Congress refused to do Truman's bidding in the session, but the bold move saved the president's political skin. He defied the odds that November and was re-elected — largely because the public came to view the 80th Congress as in the grip of a cowardly paralysis.

Today's Democratic-controlled 110th Congress is just as paralyzed, but the stakes are far higher. Our irrational dependence on oil from foreign nations is squeezing American consumers and businesses with sky-high fuel prices. And it makes us vulnerable to blackmail by hostile, oil-rich regimes.

Americans use nearly 21 million barrels of oil a day. The U.S. Geological Survey has just identified 90 billion barrels of recoverable oil in the Arctic — nearly 30 billion barrels of it in Alaska. Yet House Speaker Nancy Pelosi refuses to allow a floor vote on drilling because the idea it would make a difference is "frivolous," she said last week.

Suffering consumers disagree. This month, an IBD/TIPP Poll of 920 adults found that by more than 3-to-1 Americans believe gas prices to be a bigger problem than global warming. A broad-based 64% of respondents favor offshore drilling, and 65% want oil shale development in the Western states.

A Rasmussen survey in June found 67% of voters in favor of drilling off the coasts of California, Florida and other states, and 64% believing gas prices would drop as a result. A Zogby poll last month found that 74% want offshore drilling in U.S. waters.
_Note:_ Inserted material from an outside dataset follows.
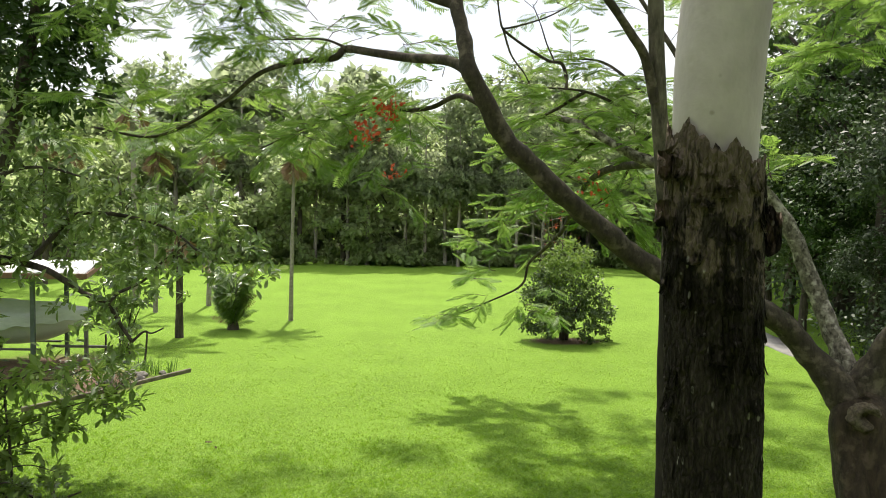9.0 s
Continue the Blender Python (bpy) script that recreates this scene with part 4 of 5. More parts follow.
    # high boughs, mostly out of view, added to cast shade on the mid lawn
    shade_crest = [[(2.59, 11, 7.26), (2.5, 12.3, 8.6), (2.4, 13.5, 9.5)], [(2.4, 13.5, 9.5), (1.6, 14.4, 9.7), (0.4, 15.0, 9.9)], [(2.4, 13.5, 9.5), (2.8, 15.0, 9.9), (3.0, 16.4, 10.1)], [(1.6, 14.4, 9.7), (1.2, 15.6, 10.0), (1.4, 17.0, 10.2)], [(0.4, 15.0, 9.9), (-0.8, 15.2, 10.0), (-2.0, 15.0, 10.0)], [(2.8, 15.0, 9.9), (3.8, 15.6, 10.0), (4.6, 16.6, 10.2)]]
    # airy outer tufts of the crown, added over the open lawn to shade it
    shade_lace = []
    for row, (y, z) in enumerate(((13.8, 8.7), (15.2, 8.9), (16.8, 9.1), (18.4, 9.3), (20.0, 9.4), (21.6, 9.5))):
        left = (-5.0, -4.2, -2.6, -0.6, 1.0, 2.6)[row]
        for x in np.arange(left, 8.5, 1.7):
            tip = np.array([x + rng.uniform(-0.6, 0.6), y + rng.uniform(-0.6, 0.6), z + rng.uniform(-0.3, 0.5)])
            hub = np.array((2.6, 11.0, 7.3) if row < 2 else (3.2, 13.0, 8.0))
            back_off = unit(tip - hub)
            shade_lace.append([tip - back_off * rng.uniform(1.0, 1.6) - (0, 0, 0.25), tip - back_off * 0.6, tip])
    # more tufts to the right, added for the shade they cast
    for x, y, z in ((5.6, 17.2, 8.6), (6.9, 18.0, 8.9), (8.0, 19.2, 9.0), (6.2, 19.6, 9.2), (7.4, 20.8, 9.3), (8.8, 21.4, 9.2), (6.8, 22.4, 9.6), (8.2, 23.2, 9.6), (5.2, 14.6, 8.8), (6.4, 15.4, 9.0), (7.6, 16.4, 9.0)):
        shade_lace.append([(x - 0.5, y - 1.5, z - 0.3), (x - 0.2, y - 0.7, z), (x, y, z + 0.1)])
    for pts in drawn + shade_crest + shade_lace + lit:
        V, F = tube(pts, (0.03, 0.02, 0.008), 6, 5, 0.1, 5.0)
        mesh_part("branch", V, F, M_LIMB, t, "", True)
    e, f = join_feather(feather(drawn, 3.0, 0.7, 6, 0.34, 0.1), feather(shade_crest, 3.2, 0.7, 6, 0.34, 0.2, tufts=1.2))
    e, f = join_feather((e, f), feather(shade_lace, 7.0, 0.55, 6, 0.32, 0.3, tufts=0.9))
    mesh_part("twig", *e, M_TWIG, t, kind="stuff")
    mesh_part("crown", *f, M_FROND, t, "feathery foliage")
    a, b = feather(hanging, 4.6, 0.5, 6, 0.36, 0.0)
    mesh_part("twig", *a, M_TWIG, t, kind="stuff")
    mesh_part("crown", *b, M_FROND, t, "drooping spray of feathery foliage")
    for k in range(9):
        d = unit(np.array([rng.normal(-0.5, 0.5), rng.normal(0, 0.4), rng.normal(0.35, 0.5)]))
        q = np.array([2.55, 15.2, 3.3]) + rng.normal(0, 0.12, 3)
        V, F = tube([q, q + d * 0.35, q + d * 0.75 + (0, 0, 0.05)], (0.014, 0.01, 0.004), 5, 4, cap=False)
        mesh_part("bare_twig", V, F, M_LIMB_PALE, t, "leafless pale twig", True)
    for at, n, s in (((-0.41, 8.8, 5.03), 60, 0.08), ((-0.62, 8.8, 4.77), 60, 0.10), ((-0.32, 8.9, 4.32), 16, 0.05), ((0.75, 8.1, 7.3), 22, 0.05), ((2.2, 10.2, 4.3), 24, 0.12)):
        mesh_part("blossom", *flowers(at, n, s), M_PETAL, t, "scarlet blossoms", kind="stuff")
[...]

This is a potential political gusher, if only Republicans would fully tap into it. Bush has the opportunity to do so before this hot, cash-guzzling summer ends. Like Truman, he can use his constitutional authority to call this negligent Congress back once it embarks on its long August recess to campaign for re-election.

In so doing, he can demand that instead of nonsolutions like its failed attempt to release more oil from the Strategic Petroleum Reserve [SPR], Congress carry out the will of the vast majority of Americans by passing laws that authorize drilling.

In one fell swoop, a presidential recall of Congress would strengthen national security, boost our economy and maybe even turn things around for Republicans and avoid the losses being predicted for them this election year.

If giving 'em hell worked for Harry, you bet it can work for Dubya.